LinkedIn Will Add A Third Data Center Next Year
LinkedIn plans to add another data center next year to support its continued growth. The company recently began operating its first data center in Ashburn, Virginia and is preparing its second facility in Dallas.
In its quarterly earnings call last week, LinkedIn said it intends to open a third data center in 2015. It didn’t indicate the location of the facility, but a West Coast site appears likely, given the company’s existing footprint. LinkedIn is likely to use wholesale data center space, as it has for its first two data centers, which have been leased from Digital Realty Trust. In a wholesale deal, a tenant leases a finished “turn-key” data hall from a third-party provider.
“Colocating LinkedIn across these three locations will improve both the site’s speed and experience for our members,” said Steven Sordello, Chief Financial Officer of LinkedIn, the social network for business. “Our goal is to host LinkedIn on a self-managed infrastructure, ultimately enabling us to control capacity growth while more efficiently managing our cost structure, with approximately 50 percent in opex savings per data center once each facility is fully tested and operating at scale.”
Big Data Drives Need For Big Data Centers
The computing horsepower to store and analyze information for 277 million users requires data center space. Professionals are signing up to join LinkedIn at a rate of more than two new members per second. LinkedIn has built a success story by focusing on job seekers, recruiters and corporate networking. LinkedIn’s data scientists have access to a rich trove of data about trends in hiring and careers, and the company has developed extensive software and tools to process and analyze its data.
Last year LinkedIn secured a new data center in northern Virginia, leasing 6 megawatts of space from Digital Realty.
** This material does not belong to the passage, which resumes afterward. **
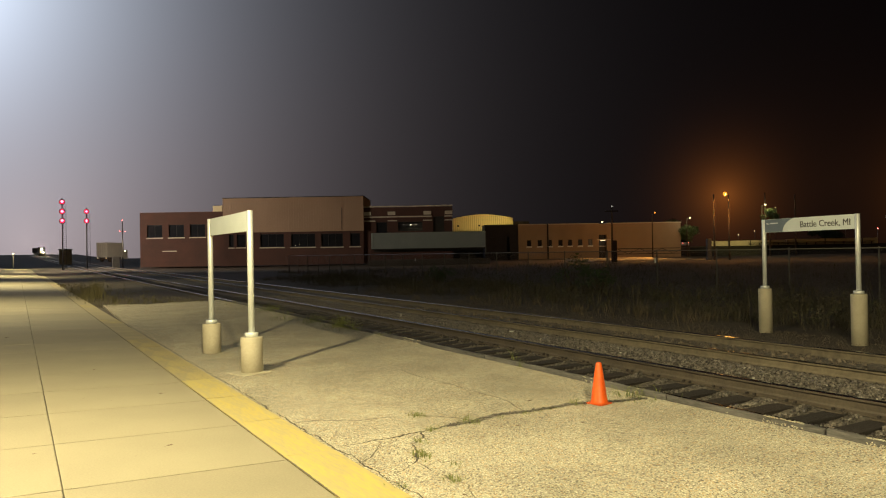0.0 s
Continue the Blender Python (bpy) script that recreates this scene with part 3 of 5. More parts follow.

The $109 million, 11-year deal marked LinkedIn’s first use of wholesale data center space, in which it leases a finished “turn-key” data hall from a third-party provider.
In November, the company signed a $116 million, 11-year lease for a large chunk of data center space at a Digital Realty campus in Dallas. LinkedIn also rents space in data center facilities operated by Equinix, which offers colocation space, in which servers are housed in dedicated cages within a data hall that may also house other tenants.
The need for additional data center space is one reason that LinkedIn recently announced plans to raise $1 billion in a secondary stock offering last year. Sordello said the new data center capacity would boost capital expenses for the company over the next three years.
“In order to ensure each new data center’s security and performance, we must build new server capacity while growing legacy facilities in parallel,” said Sordello. “In 2013, we spent approximately $75 million on our first facility, and an additional $25 million in parallel capacity. As we exit this project over the next two to three years, we plan to resume a more normal capex level toward our eventual 10% of revenue goal.”